Often, one person's story or memories would spark off a memory for another participant. 

Our storytelling was inspired by photographs and artefacts such as this miner's lamp

Two members of Beacon View's staff also participated and shared stories about their memories of Sandy Lane. We ran out of chairs!

One participant, Margaret, (second from left) had previously written some of her memories down in poetry form. We read out her poems as inspiration for our storytelling during the workshops.

Here's just a taster of the many stories told during the workshops.

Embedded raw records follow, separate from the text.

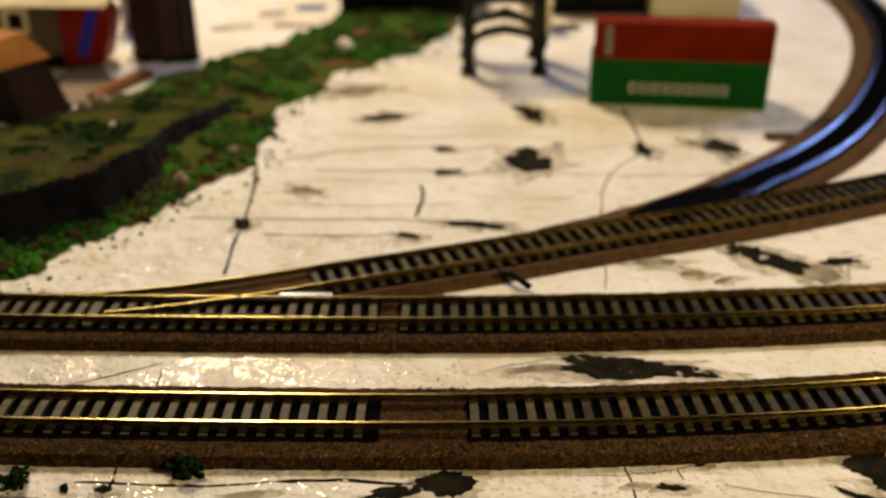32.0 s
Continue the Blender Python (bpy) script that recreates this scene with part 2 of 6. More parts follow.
M_BUFF = mat("dull_buff_hopper_paint", (0.35, 0.245, 0.074), (0.28, 0.185, 0.048), 45, 0.42, bump=0.25, c3=(0.30, 0.11, 0.018), lo3=0.58, hi3=0.74, scale3=90, stretch3=(1, 1, 0.4), spec=0.15)
M_BUFFROOF = mat("stained_buff_roof", (0.48, 0.32, 0.085), (0.40, 0.21, 0.038), 45, 0.4, bump=0.3, c3=(0.40, 0.15, 0.025), lo3=0.52, hi3=0.68, scale3=80, spec=0.2)
M_CREAM = mat("cream_hopper_paint", (0.60, 0.44, 0.125), (0.47, 0.30, 0.06), 60, 0.34, bump=0.3, c3=(0.34, 0.10, 0.007), lo3=0.55, hi3=0.70, scale3=120, stretch3=(1, 1, 0.4), spec=0.4)
M_RUSTY = mat("rusty_orange_hopper_paint", (0.52, 0.275, 0.040), (0.47, 0.205, 0.022), 70, 0.45, bump=0.2, c3=(0.38, 0.10, 0.007), lo3=0.51, hi3=0.66, scale3=140, stretch3=(1, 1, 0.35), spec=0.06)
M_RUSTYLOW = mat("pale_hopper_paint", (0.44, 0.235, 0.040), (0.38, 0.16, 0.018), 60, 0.5, c3=(0.32, 0.075, 0.006), lo3=0.53, hi3=0.68, scale3=130, stretch3=(1, 1, 0.35), spec=0.08)
M_WALKWAY = mat("dull_tan_walkway", (0.34, 0.295, 0.225), (0.25, 0.205, 0.145), 120, 0.34, spec=0.45)
M_CANADA = mat("red_hopper_paint", (0.42, 0.021, 0.0012), (0.34, 0.016, 0.001), 50, 0.45, bump=0.06, spec=0.05)
M_WHEAT = mat("gold_wheat_marking", (0.36, 0.085, 0.007), None, 200, 0.55)
M_TEAL = mat("teal_spray_paint", (0.003, 0.07, 0.062), (0.003, 0.05, 0.06), 120, 0.5, spec=0.2)
M_BLUEPAINT = mat("blue_spray_paint", (0.003, 0.026, 0.15), (0.0025, 0.018, 0.10), 120, 0.55, spec=0.12)
M_GREENPAINT = mat("green_spray_paint", (0.016, 0.13, 0.034), (0.03, 0.10, 0.025), 90, 0.55, spec=0.1)
M_DARKBLUE = mat("dark_blue_spray_paint", (0.0015, 0.005, 0.030), (0.001, 0.003, 0.018), 120, 0.6, spec=0.05)
M_BOXCAR = mat("dark_brown_boxcar_paint", (0.0115, 0.0040, 0.0023), (0.008, 0.0028, 0.0017), 60, 0.6, bump=0.1, spec=0.05)
M_BOXROOF = mat("weathered_tan_roof", (0.27, 0.185, 0.082), (0.17, 0.10, 0.040), 60, 0.29, 0.0, stretch=(1.6, 0.4, 1), bump=0.35, grain=260, spec=0.36)
M_ROOFRUST = mat("brown_roof_streak", (0.15, 0.065, 0.025), (0.24, 0.13, 0.06), 110, 0.42, bump=0.1)
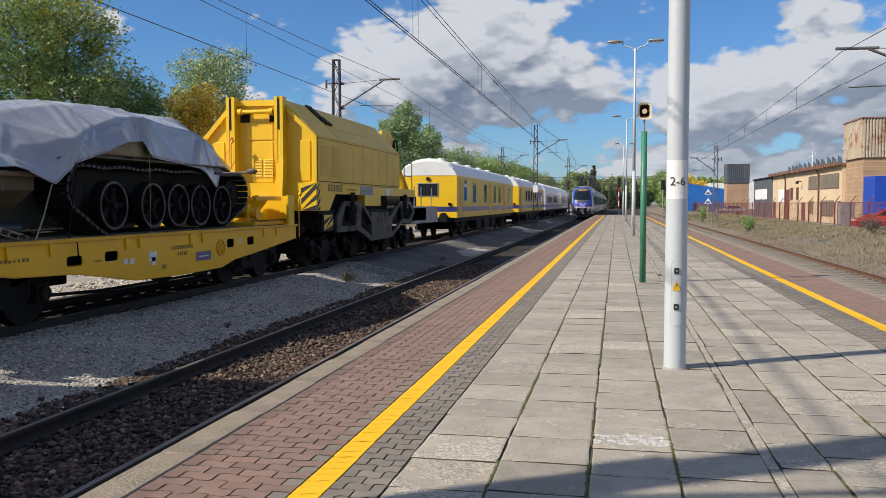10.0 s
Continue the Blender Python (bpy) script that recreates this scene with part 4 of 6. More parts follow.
def build_tarpaulin():
    """The draped sheet: cross sections from the ridge over two shoulders to a ragged hem, as (out, height) pairs."""
    sections = [
        (8.1, (2.08, 0.6, 2.03, 1.10, 1.95, 1.37, 1.86)),
        (9.3, (2.42, 0.6, 2.30, 1.10, 2.10, 1.40, 1.90)), (9.85, (2.62, 0.6, 2.38, 1.05, 2.10, 1.38, 1.93)),
        (10.2, (2.74, 0.6, 2.60, 1.15, 2.22, 1.40, 1.84)), (10.52, (2.84, 0.6, 2.72, 1.25, 2.24, 1.44, 1.70)),
        (11.06, (2.95, 0.6, 2.84, 1.42, 2.36, 1.45, 2.04)), (11.7, (3.06, 0.6, 2.96, 1.28, 2.60, 1.43, 2.20)),
        (12.4, (3.12, 0.7, 3.02, 1.25, 2.82, 1.42, 2.42)), (12.98, (3.08, 0.7, 3.02, 1.20, 2.88, 1.36, 2.48)),
        (13.08, (3.08, 0.7, 3.03, 1.30, 2.88, 1.44, 2.22)), (14.0, (3.11, 0.7, 3.05, 1.24, 2.82, 1.40, 2.17)),
        (14.9, (3.14, 0.7, 3.08, 1.22, 2.80, 1.38, 2.10)), (15.1, (3.13, 0.7, 3.06, 1.22, 2.76, 1.40, 2.04)),
        (15.62, (3.05, 0.6, 3.00, 1.20, 2.62, 1.38, 1.74)), (15.95, (2.98, 0.6, 2.90, 1.15, 2.52, 1.32, 2.06)),
        (16.6, (2.80, 0.6, 2.70, 1.00, 2.40, 1.15, 2.16)), (17.35, (2.50, 0.5, 2.40, 0.80, 2.26, 0.90, 2.18))]
    knots = [(11.06, 2.36), (13.08, 2.90), (9.85, 2.05), (15.3, 2.80), (11.9, 3.05)]
    ny, ns = 220, 60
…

I attended the Skelmersdale Carnival many times. We had them in Ormskirk and Burscough just the same. There’d be younger ones dressed up on what we used to call the floats, on the wagons with horses and the carts and the others walked behind with the banners.
Elsie

In the 1960’s I was in the girl guides. The queen was coming through to Skem on the royal train. We were camping in Robinson’s field, which was next to where the train went through from Westhead. We were up at 4 o’clock in the morning, dressed in our uniforms, badges polished. The train was coming through at 5 o’clock.  We were waiting there on the railway line... But all the blessed curtains were drawn - they were asleep, weren’t they! And we’d been up since 2 o’clock, waiting for the queen’s train. And the only thing that was open was the back carriages - just glass windows and men in their velvet coats with their glasses of sherry and that. And that’s all we saw. Five hours in freezing cold, waiting for the flaming royal train. Biggest wash out I’ve ever been to in my life! We never saw a damn thing apart from men in the back with their sherries and their cigars.
Ivy

I was born at 20 Peel Street. I remember running down from Peel Street, right round and running into the park. We’d play football and go on the swings. And play bowls. There was Emma’s shop down Barnes road. Where you could buy anything.
          Then there was Watkinson’s paper shop on Chapel Street. I went there for papers every morning. I’d get The People and The Sunday. I had to go to Sunday school, you all did. One of the teachers wasn’t nice. But there was a party every year. A teaparty, they’d call it. Jelly and custard.
John

I was born in Market Street and I worked at the shoe factory, from about 14 years old. My job at Shoe Co? You’d got these racks of shoes, all different ones. You’d be on cleaning, heeling, packing, attaching pompoms to slippers, or in the warehouse.
Margaret

I was born on Smith Street, off Sandy lane. That was in 1962, so the railway had been closed down then, because I remember as children we used to roll down the embankments. They’d taken the tracks up and we’d play down the embankments. It was lovely. No trains. It was paradise.
I was born at home on walking day. And my mum said that as I popped my head out the brass band started up. I came out to a band fanfare!
Janet 

My earliest memory was waiting at the bottom of Sandy Lane for Fletcher’s Coaches. Everybody used to go on these outings. I was born in ’73 and it’d be about ‘76 because it was so hot - that summer was boiling. You’d pay about 50p each and you’d go on these trips. And half of Skem would go – there’d be one after the other leaving for the safari park, Chester zoo, Blackpool, New Brighton... everybody used to go on them. You’d have to wait at half seven at the bottom of the lane, with your butties and your flask. And you’d come off and you’d be shattered and you’d have a proper sun tan because the weather... it was lovely! You couldn’t wait for the new itinerary to come out.